Bretten – Edwin ist die Grün, Ariane die Blau, Sofia die Rot und Giulia die Gelb. Die Fünfjährigen stellen ihre Männchen auf für das Spiel «Die Maulwurf Company» in der Kita Schneckenhaus in Bretten (Kreis Karlsruhe). Mittendrin sitzt die 74-jährige Rosemarie Halmos, seit 17 Jahren dort angestellt.

«Ich bin fit wie ein Turnschuh», sagt sie, und man nimmt es ihr sofort ab. Im September wird sie 75, und ihr Alter sieht man der gepflegten Frau absolut nicht an. Im Jahr 1992 schmiss sie ihrem damaligen Mann nach 30 Jahren Verheiratetsein die Ehe vor die Füße. Bevormundung, Gängelung, «mir hat es gereicht.»
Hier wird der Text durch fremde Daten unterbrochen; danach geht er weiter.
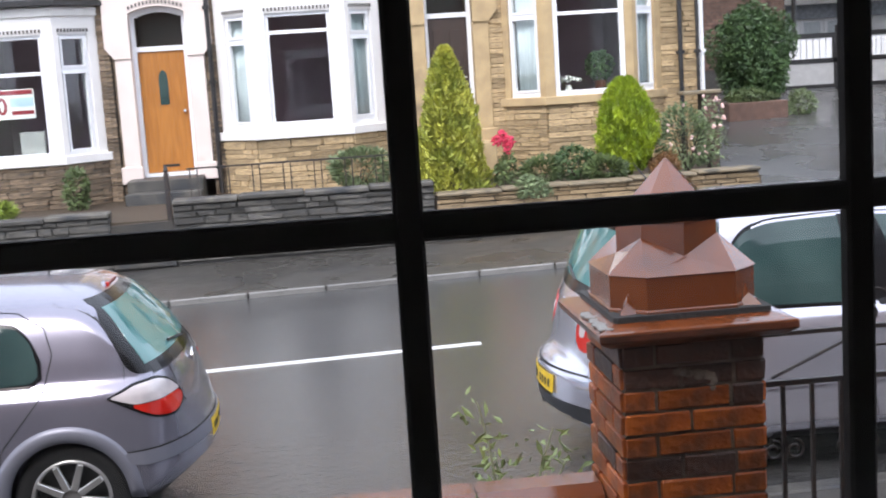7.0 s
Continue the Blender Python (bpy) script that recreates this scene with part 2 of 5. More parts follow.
SIGNBLUE = mat("pale_blue_print", (0.5, 0.66, 0.78), 0.5)
BLACKGLASS = mat("black_screen_border", (0.008, 0.008, 0.009), 0.12, second=(0.012, 0.012, 0.013), scale=6, spec=0.25)
SEAM = mat("panel_gap", (0.01, 0.01, 0.011), 0.8)


def leaf_mat(name, a, b):
    m = mat(name, a, 0.5, second=b, scale=3, spread=0.4, island=True)
    return m


GOLD = leaf_mat("golden_conifer_leaf", (0.5, 0.49, 0.085), (0.27, 0.31, 0.055))
LIME = leaf_mat("lime_conifer_leaf", (0.33, 0.42, 0.022), (0.15, 0.23, 0.014))
DEEP = leaf_mat("dark_ivy_leaf", (0.078, 0.14, 0.048), (0.045, 0.09, 0.034))
MID = leaf_mat("garden_shrub_leaf", (0.125, 0.17, 0.062), (0.075, 0.11, 0.042))
GREY = leaf_mat("grey_green_leaf", (0.2, 0.255, 0.125), (0.12, 0.165, 0.08))
LAUREL = leaf_mat("laurel_leaf", (0.15, 0.26, 0.055), (0.085, 0.17, 0.04))
LAURELY = leaf_mat("yellow_laurel_leaf", (0.29, 0.36, 0.06), (0.19, 0.26, 0.045))
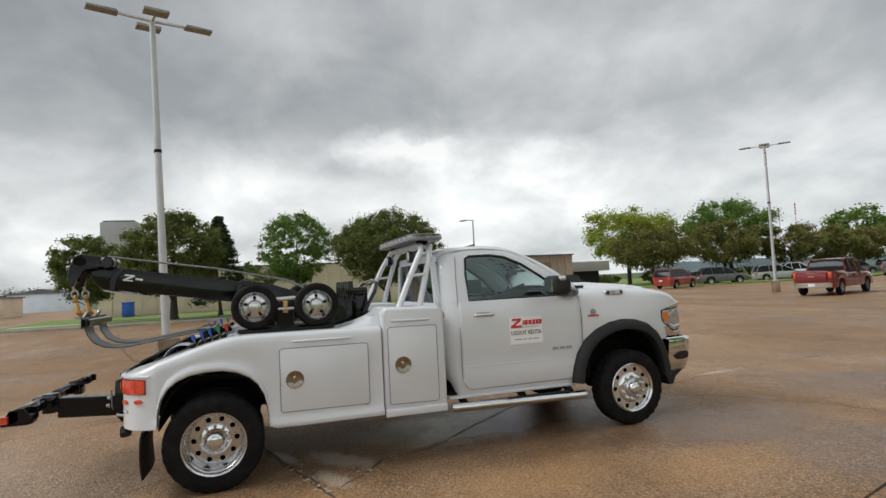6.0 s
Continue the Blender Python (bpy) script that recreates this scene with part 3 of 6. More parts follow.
# ---- wrecker body ----
OUTLINE = [(0.545, -0.715), (0.65, -0.75), (0.78, -0.755), (0.88, -0.742), (0.97, -0.715), (1.05, -0.665), (1.11, -0.60), (1.15, -0.53), (1.172, -0.46)]
ARCH = [(-0.44, 0.54), (-0.435, 0.66), (-0.41, 0.76), (-0.36, 0.85), (-0.28, 0.915), (-0.18, 0.955), (-0.06, 0.972), (0.08, 0.972), (0.20, 0.945), (0.30, 0.895), (0.37, 0.825), (0.42, 0.73), (0.445, 0.62), (0.46, 0.45)]
TOP = [(-0.76, 0.985), (-0.65, 1.005), (-0.34, 1.105), (-0.05, 1.20), (0.08, 1.232), (0.2, 1.25), (0.35, 1.256), (1.49, 1.248)]


def top_z(y):
    return lerp(TOP, y)


def arch_z(y):
    return 0.53 if y < -0.44 else (lerp(ARCH, y) if y < 0.46 else 0.425)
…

Ein Riesenschritt war das damals, viel größer noch als heute, sagt sie. Und finanziell ein riskanter Sprung ins Ungewisse. Hinter der gelernten Friseurin lag da nicht nur eine unglückliche Ehe. Sondern auch eine typische Frauenbiografie. Drei Kinder großgezogen, bis dahin nie in angemeldeten Beschäftigungsverhältnissen gearbeitet. Eigener bis dahin erwirtschafteter Rentenanspruch: Null.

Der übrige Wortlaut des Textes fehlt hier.